Romeo e Giulietta
La Stagione di Progetti 14-15 del Teatro di Roma continua il percorso dedicato all’universo shakespeariano con le parole d’amore di Romeo e Giulietta che la regia di Tonio De Nitto, nell’adattamento e traduzione di Francesco Niccolini, trasforma in una commedia corale per raccontare lo scontro generazionale fra madri, padri e figli, in scena da giovedì 5 marzo (ore 21) al Teatro India.
Dal 5 all’8 marzo al Teatro India debutta
Romeo e Giulietta
di William Shakespeare
adattamento e traduzione di Francesco Niccolini
regia di Tonio De Nitto
con Lea Barletti, Dario Cadei, Ippolito Chiarello,
Angela De Gaetano, Filippo Paolasini, Luca Pastore, Fabio Tinella
scenografie di Roberta Dori Puddu
realizzazione scene L.C.D.C. luminarie Cesario De Cagna
costumi di Lapi Lou – Luci di Davide Arsenio
PRODUZIONE FACTORY COMPAGNIA TRANSADRIATICA
La Stagione di Progetti 14-15 del Teatro di Roma continua il percorso dedicato all’universo shakespeariano con le parole d’amore di Romeo e Giulietta che la regia di Tonio De Nitto, nell’adattamento e traduzione di Francesco Niccolini, trasforma in una commedia corale per raccontare lo scontro generazionale fra madri, padri e figli, in scena da giovedì 5 marzo (ore 21) al Teatro India.

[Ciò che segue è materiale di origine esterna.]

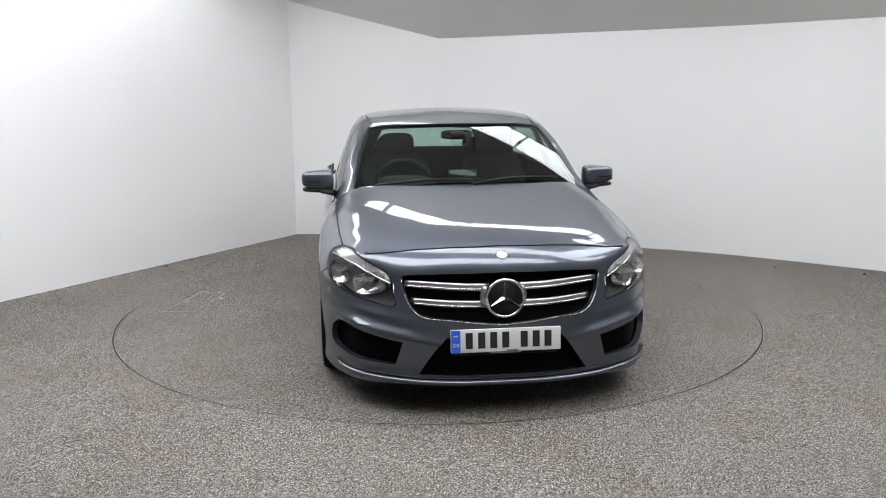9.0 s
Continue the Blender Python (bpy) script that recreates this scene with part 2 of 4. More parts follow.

Due adolescenti di una comitiva che si cancella per sempre nel tempo di un paio di giorni: Romeo e Giulietta diventano il segno della tragedia che ha sconvolto una comunità. Sono il vuoto, le morti innocenti, i desideri irrealizzati e la capacità di sognare. Una foto che ritrova vigore e carne per poi consumarsi e scolorirsi di nuovo. Romeo e Giulietta è chiedersi quanto i genitori amino veramente i figli, quanto possano capirli, quanto invece imparino a farlo troppo tardi. Un meccanismo perfetto, un ingranaggio linguistico e scenico in cui tutto è gioco e capriccio, dal ritmo e dal tono scherzosi, fino alla morte dei compagni, fino al rimpianto più feroce e alla colpa. Così le parole d’amore di Romeo e quelle di Giulietta ci raccontano le problematiche relazionali all’interno del nucleo familiare, l’enorme distanza di aspettative fra madri, padri e figli, che nella tragedia shakespeariana conduce all’inspiegabile cancellazione, in un attimo, di un gruppo di amici e all’annientamento di due famiglie.
«Quando Tonio De Nitto mi ha proposto di adattare alla sua compagnia quel testo, mi è venuta un’idea al limite dell’incoscienza: non accontentarmi di adattare una traduzione esistente, ma ritradurre in rima, così come nell’originale shakespeariano – annota Francesco Niccolini – piano piano la mente si abitua ai nuovi ritmi e le dita corrono sui versi, sulle rime, sui giochi di parola. Più un’intuizione di Tonio: scrivere i dialoghi dei due innamorati non in rima, ma nella prosa più semplice e piana possibile. Una grandissima idea, perché l’amore che ti fulmina non ha bisogno delle regole e delle forme che servono per relazionarsi con il mondo, soprattutto quel mondo ostile e vigliacco nel quale prevalgono violenza e arroganza […] Ed è questo il motivo per cui amo tanto Romeo e Giulietta: perché racconta la colpa più grave in assoluto di cui noi essere umani ci macchiamo e subiamo allo stesso tempo, la soppressione dell’infanzia e dell’adolescenza. Una soppressione che tutti piangono, perché tutti siamo stati ragazzi e poi tutto è finito. Lavorare, parola dopo parola, verso dopo verso, al Romeo e Giulietta di William Shakespeare mi sembra il più bel modo per invecchiare senza perdere di vista l’importanza della giovinezza: la propria, quella dei genitori, e degli adulti che un giorno saremo: non c’è niente da fare, ci ricorda Shakespeare, la giovinezza morirà per tutti. A noi trovare un modo, un miracolo, perché non muoia. Allora impariamo le parole d’amore di Romeo e quelle di Giulietta».
Lo spettacolo, in replica venerdì 6 (ore 10.30), sabato 7 (ore 17) e domenica 8 marzo (ore 21), si inserisce all’interno del progetto SHAKESPEARE ALLA NUOVA ITALIANA, l’articolato programma di attività e spettacoli che il Teatro di Roma dedica all’opera del Bardo che, ancora una volta, valica il limite temporale per riflettere sul nostro presente.